Our Opinion: Coach's pay is pure economics
Published 2:07 am Monday, January 8, 2007
By Staff
After a coaching search that garnered raises for at least two of its targets, the University of Alabama's hire of Nick Saban to lead the Crimson Tide is garnering negative attention for the purported amount of his contract.
Saban - who actually took a pay cut to leave the Miami Dolphins - will reportedly be the highest paid college coach in the country - until the others successfully lobby their schools for a raise, that is.
Are college coaches paid too much?
Maybe. But then so are pro athletes and actors.
From an economic standpoint, Saban's $30 million over eight years is what the market allows. That salary won't even make a dent in what the football program makes in a year, and if he wins, Alabama stands to make even more in merchandising and bowl appearances.
Saban will make more money coaching at Alabama than at Alcorn State University, for example, for the same reason that the CEO of Wal-Mart makes more money than the manager of a grocery store.
It's pure economics.
From that standpoint, of course it makes sense - mostly if he wins every game and restores the football program's dominance.

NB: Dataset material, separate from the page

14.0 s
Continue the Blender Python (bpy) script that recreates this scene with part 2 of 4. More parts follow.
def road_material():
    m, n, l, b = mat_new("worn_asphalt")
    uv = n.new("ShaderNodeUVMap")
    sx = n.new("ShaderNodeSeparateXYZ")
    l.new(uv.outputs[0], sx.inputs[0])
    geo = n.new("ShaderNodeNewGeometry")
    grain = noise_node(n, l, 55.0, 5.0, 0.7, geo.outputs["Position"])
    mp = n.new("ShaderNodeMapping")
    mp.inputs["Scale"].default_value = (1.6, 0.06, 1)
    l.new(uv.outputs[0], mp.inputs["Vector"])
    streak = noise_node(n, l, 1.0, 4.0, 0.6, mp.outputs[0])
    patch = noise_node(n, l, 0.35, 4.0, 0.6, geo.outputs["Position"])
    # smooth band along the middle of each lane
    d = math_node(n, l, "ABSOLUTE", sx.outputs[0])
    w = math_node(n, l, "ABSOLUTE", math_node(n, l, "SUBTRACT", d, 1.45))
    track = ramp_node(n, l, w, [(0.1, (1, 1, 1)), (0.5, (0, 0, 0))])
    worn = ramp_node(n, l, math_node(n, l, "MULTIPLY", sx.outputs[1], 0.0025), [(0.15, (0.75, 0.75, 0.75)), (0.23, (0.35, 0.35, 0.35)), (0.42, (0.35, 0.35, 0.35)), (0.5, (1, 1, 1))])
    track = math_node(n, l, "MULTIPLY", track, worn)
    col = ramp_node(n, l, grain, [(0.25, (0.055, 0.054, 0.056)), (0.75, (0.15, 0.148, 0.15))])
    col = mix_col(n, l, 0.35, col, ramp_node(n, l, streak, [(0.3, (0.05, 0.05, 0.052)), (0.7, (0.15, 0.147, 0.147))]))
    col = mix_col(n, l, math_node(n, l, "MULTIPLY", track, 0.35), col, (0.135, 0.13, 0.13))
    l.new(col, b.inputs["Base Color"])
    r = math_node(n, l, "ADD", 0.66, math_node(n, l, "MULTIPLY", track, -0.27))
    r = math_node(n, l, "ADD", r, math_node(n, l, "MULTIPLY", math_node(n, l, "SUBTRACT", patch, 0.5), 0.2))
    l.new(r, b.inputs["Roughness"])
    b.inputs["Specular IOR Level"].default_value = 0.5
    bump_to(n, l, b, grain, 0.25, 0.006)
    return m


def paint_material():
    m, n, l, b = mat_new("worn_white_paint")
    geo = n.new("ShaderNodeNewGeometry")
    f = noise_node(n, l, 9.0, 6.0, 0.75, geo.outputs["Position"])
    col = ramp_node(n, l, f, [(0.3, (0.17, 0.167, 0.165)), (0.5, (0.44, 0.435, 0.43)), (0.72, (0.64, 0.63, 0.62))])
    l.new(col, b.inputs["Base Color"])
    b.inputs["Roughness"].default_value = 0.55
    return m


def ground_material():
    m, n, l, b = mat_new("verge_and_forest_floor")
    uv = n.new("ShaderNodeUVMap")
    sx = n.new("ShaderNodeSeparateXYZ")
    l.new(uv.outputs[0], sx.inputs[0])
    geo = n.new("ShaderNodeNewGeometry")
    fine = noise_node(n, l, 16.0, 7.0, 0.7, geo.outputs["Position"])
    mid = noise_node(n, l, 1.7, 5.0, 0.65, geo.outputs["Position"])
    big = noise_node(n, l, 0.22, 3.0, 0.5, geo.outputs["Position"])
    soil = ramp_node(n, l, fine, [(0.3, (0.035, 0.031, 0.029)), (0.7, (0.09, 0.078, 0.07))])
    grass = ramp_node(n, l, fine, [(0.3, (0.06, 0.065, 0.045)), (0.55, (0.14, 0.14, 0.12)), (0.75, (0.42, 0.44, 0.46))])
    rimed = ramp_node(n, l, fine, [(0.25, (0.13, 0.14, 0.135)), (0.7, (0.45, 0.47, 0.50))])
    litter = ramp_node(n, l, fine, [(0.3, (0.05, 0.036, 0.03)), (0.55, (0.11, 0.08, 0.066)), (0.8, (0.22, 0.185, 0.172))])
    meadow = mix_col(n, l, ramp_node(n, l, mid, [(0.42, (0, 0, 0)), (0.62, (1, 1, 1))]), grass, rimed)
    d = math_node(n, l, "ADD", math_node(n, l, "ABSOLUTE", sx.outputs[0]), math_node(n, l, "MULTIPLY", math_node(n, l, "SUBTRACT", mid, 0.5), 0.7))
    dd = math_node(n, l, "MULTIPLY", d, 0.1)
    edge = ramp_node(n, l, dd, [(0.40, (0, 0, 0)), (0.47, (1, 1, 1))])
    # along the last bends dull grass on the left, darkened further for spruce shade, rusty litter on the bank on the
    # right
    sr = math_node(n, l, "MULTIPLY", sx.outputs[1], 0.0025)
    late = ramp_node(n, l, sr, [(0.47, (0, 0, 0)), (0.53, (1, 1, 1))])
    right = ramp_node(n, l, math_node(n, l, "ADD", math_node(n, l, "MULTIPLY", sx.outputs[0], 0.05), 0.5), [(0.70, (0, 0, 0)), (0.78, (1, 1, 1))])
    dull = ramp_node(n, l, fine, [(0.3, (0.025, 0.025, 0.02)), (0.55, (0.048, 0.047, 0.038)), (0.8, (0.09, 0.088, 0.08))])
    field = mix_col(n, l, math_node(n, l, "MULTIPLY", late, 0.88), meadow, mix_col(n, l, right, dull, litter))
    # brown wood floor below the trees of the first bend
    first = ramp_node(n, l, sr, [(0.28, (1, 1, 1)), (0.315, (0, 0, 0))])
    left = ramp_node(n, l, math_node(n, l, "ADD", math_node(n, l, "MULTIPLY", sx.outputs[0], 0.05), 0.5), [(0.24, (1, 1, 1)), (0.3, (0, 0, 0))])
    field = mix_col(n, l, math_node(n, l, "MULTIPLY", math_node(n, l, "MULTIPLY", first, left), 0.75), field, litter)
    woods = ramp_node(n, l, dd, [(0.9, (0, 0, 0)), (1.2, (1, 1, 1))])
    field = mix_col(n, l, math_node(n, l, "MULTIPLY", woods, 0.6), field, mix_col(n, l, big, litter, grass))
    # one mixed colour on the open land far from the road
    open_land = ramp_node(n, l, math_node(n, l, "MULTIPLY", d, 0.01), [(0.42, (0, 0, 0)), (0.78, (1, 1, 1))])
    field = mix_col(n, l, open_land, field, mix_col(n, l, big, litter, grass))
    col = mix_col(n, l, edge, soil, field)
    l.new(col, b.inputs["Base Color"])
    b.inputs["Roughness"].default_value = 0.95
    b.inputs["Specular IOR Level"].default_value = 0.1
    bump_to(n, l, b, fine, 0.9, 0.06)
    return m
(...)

But take the moral view, and you have to wonder, not only about Saban's salary but about any profession that seems to skew the balance for the rest of us.
What does it mean when we drive up the market value of coaching skills or athletic talent or acting prowess?
In Saban's case at least, the UA athletic department makes its own money. His salary doesn't come from taxpayer dollars, and it doesn't steal from academic scholarships or professor pay raises or classroom research.
But those of us cheering in the stadium next season - at Alabama or at any school where the coach makes more money than anyone in the stands - may ponder the cost of those points that should be racked up on the scoreboard.